I can't call it what I like - you have made it clear that the vocabulary in the standard is inviolate.

Better finish that write up for the committee.
 
" you should know that two concentric arcs as a tolerance zone that limits the feature's variation, can contain radii both larger and smaller than the limiting arcs. This would violate the dimensional limits of the radius. "

What a gem. No, it won't violate the limits because those are an additional limitation. One constraint cannot override the limitations of any other constraint. The feature has to meet all the limitations.
 
If your toleranced dimension is R2.4+/-0.3, and you use a tolerance zone overlay of two concentric arcs: R2.1 and R2.7 to inspect that, then the maximum radius that can fit in the tolerance zone exceeds 2.7 and the minimum radius that will pass is less than 2.1.

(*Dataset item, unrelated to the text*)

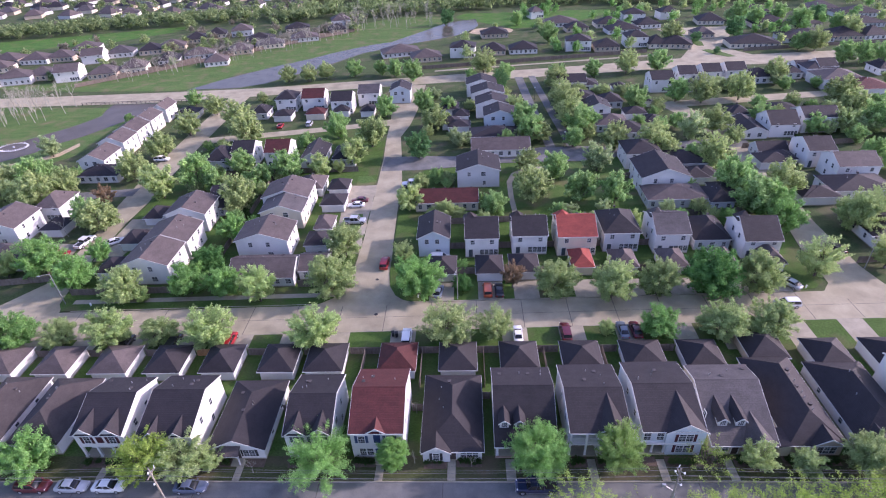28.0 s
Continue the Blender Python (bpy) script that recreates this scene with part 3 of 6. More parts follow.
def tree_model(key, leaf, seed, h=7.0, rad=3.0, base=2.0, trunks=1, sprays=110, per=110, size=0.15, shape="round", lumpy=0.4, thick=0.13, inner=0.42, label="", bark="bark"):
    """One tree: a trunk that forks into limbs, each limb ending in leafy sprays that fan upwards and outwards. Metres."""
    rng = np.random.default_rng(seed)
    rz = h - base
    foot_z = base + 0.02 * h
    starts, ends = [], []
    while len(ends) < sprays:
        d = rng.normal(size=3)
        d /= np.linalg.norm(d)
        lump = 1 + lumpy * noise.noise((d[0] * 1.6 + seed, d[1] * 1.6, d[2] * 1.6 + 3)) + 0.45 * lumpy * noise.noise((d[0] * 4 + seed, d[1] * 4, d[2] * 4))
        k = rng.uniform(0.82, 1.08) * lump if rng.uniform() < 0.72 else rng.uniform(0.45, 0.82)
        z = d[2]
        f = {"cone": 1.0 - 0.36 * max(z, 0) ** 1.8, "vase": 0.84 + 0.22 * (z + 0.3), "spread": 1.06 - 0.2 * max(z, 0), "round": 1.0 - 0.08 * z}[shape]
        tip = np.array([d[0] * rad * f * k, d[1] * rad * f * k, base + rz * (0.5 + 0.5 * z * min(k, 1.12))])
        if tip[2] < base * 0.8:
            continue
        root = np.array([tip[0] * 0.2, tip[1] * 0.2, foot_z + (tip[2] - foot_z) * (0.30 if shape != "cone" else 0.55)])
        ends.append(tip)
        starts.append(root + (tip - root) * inner * rng.uniform(0.7, 1.25))
    S, E = np.array(starts), np.array(ends)
    n = sprays * per
    i = np.repeat(np.arange(sprays), per)
    a = rng.uniform(0, 1, n) ** 0.72
    axis = unit(E - S)
    L = np.linalg.norm(E - S, axis=1)[i]
    girth = thick * rad * (0.35 + 1.5 * np.sqrt(np.clip(a, 0, 1)) * (1.08 - a) ** 0.6) * rng.uniform(0.65, 1.35, sprays)[i]
    off = rng.normal(size=(n, 3)) * 0.62
    p = S[i] + (E - S)[i] * a[:, None] + off * girth[:, None]
    p[:, 2] += 0.10 * L * np.sin(a * np.pi) - 0.05 * L * a ** 2
    out = unit(p - np.array([0, 0, base + rz * 0.38]))
    q = leaf_quads(rng, p, axis[i] + np.array([0, 0, 0.25]), unit(out * 0.7 + unit(off) * 0.6), size, 0.34)
    wood = MB()
    for t in range(trunks):
        ang = 2 * math.pi * t / trunks + 0.5
        lean = 0.0 if trunks == 1 else 0.42
        foot = Vector((0.16 * math.cos(ang), 0.16 * math.sin(ang), -0.15)) if trunks > 1 else Vector((0, 0, -0.15))
        fork = foot + Vector((lean * math.cos(ang) * base * 0.6, lean * math.sin(ang) * base * 0.6, base * 0.85 + 0.2))
        r0 = 0.17 * (h / 7) / trunks ** 0.35
        mid_ = foot.lerp(fork, 0.5) + Vector((rng.normal() * 0.06, rng.normal() * 0.06, 0))
        wood.tube(foot, mid_, r0 * 1.3, r0, 8).tube(mid_, fork, r0, r0 * 0.85, 8)
        mine = [k for k in range(sprays) if trunks == 1 or (math.cos(ang) * E[k][0] + math.sin(ang) * E[k][1]) > -0.2 * rad][: 60 // trunks]
        limbs = [fork.lerp(Vector(E[k]), 0.5) + Vector((0, 0, 0.04 * h)) for k in mine[:7]]
        for q_ in limbs:
            wood.tube(fork, q_, r0 * 0.6, r0 * 0.34, 6)
        for k in mine:
            s_, e_ = Vector(S[k]), Vector(E[k])
            near_ = min(limbs, key=lambda v: (v - s_).length)
            wood.tube(near_, s_, r0 * 0.26, r0 * 0.17, 4).tube(s_, e_, r0 * 0.17, r0 * 0.05, 4)
    trunk = wood.mesh("trunk", M[bark], True)
    TREES[key] = (trunk, quads_mesh("crown", q, LEAF[leaf]), label, h, rad)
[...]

If you mean by "additional limitation" that the other constraint is the location of the center of the actual radius at the exact point you will fixture the tolerance overlay to, how is this controlled? I tried to lead you to this understanding by one of the questions you evaded - if the radius center is specified by basic dimensions, and you constrain the overlay to the basic location, what makes you think the actual (as produced) radius will also align to that theoretical center?
 
The other constraint is the actual value of the radius. It has to meet the curvature limitation as well as the boundary. You cannot say "I can have a larger radius fit the boundary and miss the curvature" and say that proves anything - the part fails that inspection.
 
The curvature is the only thing being measured and reported for the 'R'+/- requirement, therefore the crescent shaped tolerance zone. That tolerance zone IS the radius value limitation. Naturally, the theoretical Max and Min (curvature) tangent arcs limit the variation to the acceptable actual radius range, and per the standard they also limit the form irregularity of the surface to stay within that zone. This is why concentric limits are not used in order to control the toleranced 'R' requirement. They are able to limit irregularities (differently), but they are useless at limiting the radius value to the limits set by the +/- toleranced dimension (or limit dimensioning).

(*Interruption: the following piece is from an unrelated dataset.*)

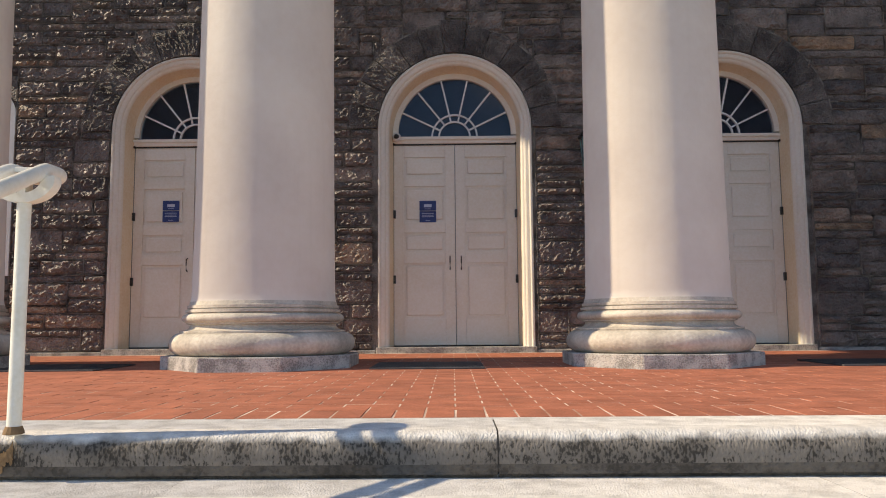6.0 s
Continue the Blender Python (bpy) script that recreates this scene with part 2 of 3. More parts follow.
END_STONES = material("end_wall_blocks", (0.42, 0.34, 0.265), 0.8, (0.25, 0.205, 0.165), 4.5, 34, 0.8, vary="island", spread=0.35, bump_scale=0.04)
WREATH = material("weathered_wreath", (0.40, 0.41, 0.40), 0.8, (0.26, 0.27, 0.265), 6, 40, 0.3)
GLASS = glass_material("window_glass")


# ---- builders ----
def mesh_of(name, bm, mat, smooth=False):
    me = bpy.data.meshes.new(name)
    bm.normal_update()
    bm.to_mesh(me)
    bm.free()
    me.materials.append(mat)
    if smooth:
        me.polygons.foreach_set("use_smooth", [True] * len(me.polygons))
        me.set_sharp_from_angle(angle=radians(38))
    return me


def part(name, bm, mat, parent=None, label="", smooth=False, at=None):
    ob = new(name, mesh_of(name, bm, mat, smooth))
    ob.parent = parent
    if at:
        ob.location = at
    if label:
        ob["label"] = label
    return ob


def shared(name, mesh, parent, place, turn=0.0):
    ob = new(name, mesh)
    ob.parent = parent
    ob.location, ob.rotation_euler = place, (0, 0, turn)
    return ob


def thing(name, place, label, category, group="", kind=""):
    ob = new(name)
    ob.empty_display_size = 0.1
    ob.location = place
    return tagged(ob, label, category, group, kind)


def box(bm, x0, x1, y0, y1, z0, z1, bevel=0.0):
    vs = [bm.verts.new((x, y, z)) for x in (x0, x1) for y in (y0, y1) for z in (z0, z1)]
    fs = [bm.faces.new([vs[i] for i in f]) for f in
          ((0, 1, 3, 2), (4, 6, 7, 5), (0, 4, 5, 1), (2, 3, 7, 6), (0, 2, 6, 4), (1, 5, 7, 3))]
    if bevel:
        es = list({e for f in fs for e in f.edges})
        bmesh.ops.bevel(bm, geom=es, offset=bevel, segments=2, affect="EDGES", profile=0.6)
    return bm


def boxed(*a, bevel=0.0):
    return box(bmesh.new(), *a, bevel=bevel)


def lathe(bm, profile, segments=64, cx=0.0, cy=0.0):
    rings = [[bm.verts.new((cx + r * math.cos(2 * math.pi * i / segments), cy + r * math.sin(2 * math.pi * i / segments), z))
              for i in range(segments)] for r, z in profile]
    for a, b in zip(rings, rings[1:]):
        for i in range(segments):
            j = (i + 1) % segments
            bm.faces.new((a[i], a[j], b[j], b[i]))
    bm.faces.new(list(reversed(rings[0])))
    bm.faces.new(rings[-1])
    return bm


def prism_x(bm, outline, x0, x1):
    """An outline of (y, z) points, anticlockwise seen from -x, drawn out along x."""
    a = [bm.verts.new((x0, y, z)) for y, z in outline]
    b = [bm.verts.new((x1, y, z)) for y, z in outline]
    n = len(outline)
    for i in range(n):
        bm.faces.new((a[i], b[i], b[(i + 1) % n], a[(i + 1) % n]))
    bm.faces.new(list(reversed(a)))
    bm.faces.new(b)
    bmesh.ops.recalc_face_normals(bm, faces=bm.faces)
    return bm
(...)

There is no common practice to limit irregularities by concentric limits in addition to measuring the curvature, and never was. Typically, a best-fit radius or a radius value calculation based on sample points is the only thing generated at the evaluation.
 
For what it's worth, figure 4-21 in the 2018 standard which is the new version of figure 1-23 of Y14.5-2009, shows all dimensions as basic, including the radius value. This indicates that a radius with a "located center" should be controlled by profile, which makes sense. If anyone has an example of how a located center is useful or matters in conjunction with a directly toleranced radius dimension, please comment. I haven't been able to make sense of its mention along with the concentric tolerance zone in sub-para. 5.16.1 so far.